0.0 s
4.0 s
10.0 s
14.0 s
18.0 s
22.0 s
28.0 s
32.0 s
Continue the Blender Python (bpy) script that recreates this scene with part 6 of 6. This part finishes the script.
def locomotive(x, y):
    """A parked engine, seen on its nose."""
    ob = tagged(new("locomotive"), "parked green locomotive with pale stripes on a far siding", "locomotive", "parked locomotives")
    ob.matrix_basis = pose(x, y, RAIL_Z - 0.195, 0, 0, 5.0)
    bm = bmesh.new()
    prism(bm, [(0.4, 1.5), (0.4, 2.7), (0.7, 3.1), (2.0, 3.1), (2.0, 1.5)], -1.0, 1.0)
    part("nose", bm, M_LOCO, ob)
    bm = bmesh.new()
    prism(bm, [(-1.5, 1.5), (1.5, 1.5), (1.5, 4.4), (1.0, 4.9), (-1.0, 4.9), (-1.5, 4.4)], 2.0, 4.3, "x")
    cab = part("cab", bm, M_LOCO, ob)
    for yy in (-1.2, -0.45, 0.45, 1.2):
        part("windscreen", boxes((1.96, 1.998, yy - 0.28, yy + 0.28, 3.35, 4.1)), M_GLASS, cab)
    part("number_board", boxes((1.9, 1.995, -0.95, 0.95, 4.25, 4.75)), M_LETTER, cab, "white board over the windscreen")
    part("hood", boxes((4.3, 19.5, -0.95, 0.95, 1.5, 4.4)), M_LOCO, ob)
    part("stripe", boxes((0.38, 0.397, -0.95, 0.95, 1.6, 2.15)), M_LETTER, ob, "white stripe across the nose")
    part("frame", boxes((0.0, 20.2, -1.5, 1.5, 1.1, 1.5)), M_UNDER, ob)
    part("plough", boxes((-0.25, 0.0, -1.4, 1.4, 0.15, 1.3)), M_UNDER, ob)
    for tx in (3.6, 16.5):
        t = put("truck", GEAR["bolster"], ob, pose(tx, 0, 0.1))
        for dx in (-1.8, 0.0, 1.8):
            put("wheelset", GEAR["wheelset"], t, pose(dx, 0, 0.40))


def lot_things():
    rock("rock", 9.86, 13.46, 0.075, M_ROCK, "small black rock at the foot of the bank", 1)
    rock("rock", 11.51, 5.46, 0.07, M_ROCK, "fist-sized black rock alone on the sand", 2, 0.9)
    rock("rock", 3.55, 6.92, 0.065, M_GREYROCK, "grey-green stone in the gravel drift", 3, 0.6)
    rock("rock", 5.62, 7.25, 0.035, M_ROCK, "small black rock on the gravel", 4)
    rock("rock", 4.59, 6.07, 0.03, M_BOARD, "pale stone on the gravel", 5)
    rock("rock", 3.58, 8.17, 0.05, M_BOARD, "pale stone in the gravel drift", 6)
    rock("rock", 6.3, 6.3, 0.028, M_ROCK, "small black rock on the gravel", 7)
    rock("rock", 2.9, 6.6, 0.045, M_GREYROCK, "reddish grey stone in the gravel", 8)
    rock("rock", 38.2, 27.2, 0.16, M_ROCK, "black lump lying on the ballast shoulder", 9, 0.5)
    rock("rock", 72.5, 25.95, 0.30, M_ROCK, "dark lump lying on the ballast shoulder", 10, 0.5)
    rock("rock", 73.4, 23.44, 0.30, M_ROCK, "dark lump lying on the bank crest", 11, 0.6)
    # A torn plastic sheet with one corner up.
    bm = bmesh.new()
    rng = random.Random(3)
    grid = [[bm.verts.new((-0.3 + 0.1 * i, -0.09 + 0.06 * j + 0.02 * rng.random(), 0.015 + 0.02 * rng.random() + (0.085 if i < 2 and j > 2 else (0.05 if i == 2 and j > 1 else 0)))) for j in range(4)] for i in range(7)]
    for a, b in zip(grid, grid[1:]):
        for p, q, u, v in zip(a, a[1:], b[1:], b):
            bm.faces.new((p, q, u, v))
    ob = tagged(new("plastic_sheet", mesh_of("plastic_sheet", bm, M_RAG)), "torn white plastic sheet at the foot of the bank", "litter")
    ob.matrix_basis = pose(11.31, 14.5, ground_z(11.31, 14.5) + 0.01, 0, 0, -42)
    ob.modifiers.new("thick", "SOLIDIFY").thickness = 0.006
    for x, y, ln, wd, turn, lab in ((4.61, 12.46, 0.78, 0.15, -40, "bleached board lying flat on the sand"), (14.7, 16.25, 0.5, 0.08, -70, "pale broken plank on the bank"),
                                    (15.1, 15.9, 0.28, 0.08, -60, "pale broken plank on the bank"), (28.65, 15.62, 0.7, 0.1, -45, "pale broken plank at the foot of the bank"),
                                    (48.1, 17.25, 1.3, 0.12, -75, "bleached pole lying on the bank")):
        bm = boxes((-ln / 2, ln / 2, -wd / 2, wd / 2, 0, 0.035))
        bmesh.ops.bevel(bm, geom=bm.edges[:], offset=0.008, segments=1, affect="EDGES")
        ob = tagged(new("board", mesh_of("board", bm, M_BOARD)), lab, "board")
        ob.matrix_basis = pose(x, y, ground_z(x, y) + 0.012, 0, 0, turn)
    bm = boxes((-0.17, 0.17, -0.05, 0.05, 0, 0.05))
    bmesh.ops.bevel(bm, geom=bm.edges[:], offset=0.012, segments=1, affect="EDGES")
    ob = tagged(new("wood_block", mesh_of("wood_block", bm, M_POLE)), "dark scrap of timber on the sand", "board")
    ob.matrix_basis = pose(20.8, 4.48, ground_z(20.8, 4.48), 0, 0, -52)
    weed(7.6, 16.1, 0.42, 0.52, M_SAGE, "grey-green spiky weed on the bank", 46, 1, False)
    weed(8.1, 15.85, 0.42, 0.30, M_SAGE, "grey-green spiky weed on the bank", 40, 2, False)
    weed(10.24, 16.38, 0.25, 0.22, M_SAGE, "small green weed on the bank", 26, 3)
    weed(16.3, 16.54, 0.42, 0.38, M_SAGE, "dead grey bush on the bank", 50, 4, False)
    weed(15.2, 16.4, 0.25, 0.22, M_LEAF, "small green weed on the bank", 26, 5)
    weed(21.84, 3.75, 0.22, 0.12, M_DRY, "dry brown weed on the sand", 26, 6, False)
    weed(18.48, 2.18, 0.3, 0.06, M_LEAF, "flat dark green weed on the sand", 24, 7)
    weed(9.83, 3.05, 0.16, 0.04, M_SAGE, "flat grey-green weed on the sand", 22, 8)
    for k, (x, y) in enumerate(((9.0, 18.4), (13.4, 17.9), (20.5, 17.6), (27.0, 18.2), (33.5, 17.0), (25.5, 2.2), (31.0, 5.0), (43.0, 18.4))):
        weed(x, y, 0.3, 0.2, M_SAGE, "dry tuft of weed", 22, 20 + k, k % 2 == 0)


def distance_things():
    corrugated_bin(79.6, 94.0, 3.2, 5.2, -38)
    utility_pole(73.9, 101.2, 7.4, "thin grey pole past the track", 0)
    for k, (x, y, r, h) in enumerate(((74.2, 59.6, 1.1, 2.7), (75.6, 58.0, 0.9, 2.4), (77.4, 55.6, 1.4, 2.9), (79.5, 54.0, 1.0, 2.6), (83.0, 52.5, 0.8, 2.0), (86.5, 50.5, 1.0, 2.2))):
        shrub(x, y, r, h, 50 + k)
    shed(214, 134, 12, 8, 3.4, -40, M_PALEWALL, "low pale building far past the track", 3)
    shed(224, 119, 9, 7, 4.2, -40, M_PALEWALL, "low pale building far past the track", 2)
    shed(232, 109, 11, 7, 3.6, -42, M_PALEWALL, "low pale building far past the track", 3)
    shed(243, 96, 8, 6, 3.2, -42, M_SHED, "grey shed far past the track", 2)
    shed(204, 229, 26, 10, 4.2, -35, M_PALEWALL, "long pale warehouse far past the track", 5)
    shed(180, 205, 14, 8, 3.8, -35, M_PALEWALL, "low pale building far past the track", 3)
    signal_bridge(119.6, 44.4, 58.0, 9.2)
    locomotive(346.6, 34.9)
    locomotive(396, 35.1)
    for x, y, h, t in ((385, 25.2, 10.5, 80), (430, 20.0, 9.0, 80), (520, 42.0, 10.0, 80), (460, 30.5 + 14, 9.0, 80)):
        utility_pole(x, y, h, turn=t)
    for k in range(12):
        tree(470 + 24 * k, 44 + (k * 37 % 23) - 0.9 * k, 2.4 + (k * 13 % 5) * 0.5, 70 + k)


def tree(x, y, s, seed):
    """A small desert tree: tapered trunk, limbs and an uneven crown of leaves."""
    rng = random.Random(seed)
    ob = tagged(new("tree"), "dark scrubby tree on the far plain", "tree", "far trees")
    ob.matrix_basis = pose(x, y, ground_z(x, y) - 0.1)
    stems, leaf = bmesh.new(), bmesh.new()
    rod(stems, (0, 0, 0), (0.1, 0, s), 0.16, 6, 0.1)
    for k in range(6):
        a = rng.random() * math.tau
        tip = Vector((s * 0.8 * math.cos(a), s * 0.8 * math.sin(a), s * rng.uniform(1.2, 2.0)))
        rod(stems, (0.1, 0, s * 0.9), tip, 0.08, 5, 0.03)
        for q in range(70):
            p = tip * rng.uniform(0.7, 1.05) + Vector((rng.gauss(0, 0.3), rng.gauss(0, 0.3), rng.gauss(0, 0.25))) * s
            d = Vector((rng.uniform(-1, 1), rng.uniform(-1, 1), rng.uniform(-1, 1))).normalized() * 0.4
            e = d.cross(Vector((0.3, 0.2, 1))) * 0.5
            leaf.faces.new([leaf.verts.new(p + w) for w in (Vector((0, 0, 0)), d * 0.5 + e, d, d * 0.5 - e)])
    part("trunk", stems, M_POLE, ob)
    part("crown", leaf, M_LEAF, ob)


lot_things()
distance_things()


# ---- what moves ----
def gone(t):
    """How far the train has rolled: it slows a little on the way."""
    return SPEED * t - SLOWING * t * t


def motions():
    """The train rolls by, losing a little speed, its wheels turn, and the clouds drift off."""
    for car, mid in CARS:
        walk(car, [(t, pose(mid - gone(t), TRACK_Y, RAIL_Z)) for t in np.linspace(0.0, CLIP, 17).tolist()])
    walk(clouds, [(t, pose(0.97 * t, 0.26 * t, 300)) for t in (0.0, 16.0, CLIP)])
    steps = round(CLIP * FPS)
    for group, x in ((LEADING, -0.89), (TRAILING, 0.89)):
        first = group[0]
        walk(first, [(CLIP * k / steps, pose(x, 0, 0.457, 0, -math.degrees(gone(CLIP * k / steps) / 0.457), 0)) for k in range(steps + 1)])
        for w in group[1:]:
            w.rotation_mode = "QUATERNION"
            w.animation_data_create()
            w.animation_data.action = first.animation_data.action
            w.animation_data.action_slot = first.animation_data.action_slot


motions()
-------
> Task prompt
Copy each line in the data that holds the word "with".

> Finished task
Continue the Blender Python (bpy) script that recreates this scene with part 6 of 6. This part finishes the script.
    ob = tagged(new("locomotive"), "parked green locomotive with pale stripes on a far siding", "locomotive", "parked locomotives")
    # A torn plastic sheet with one corner up.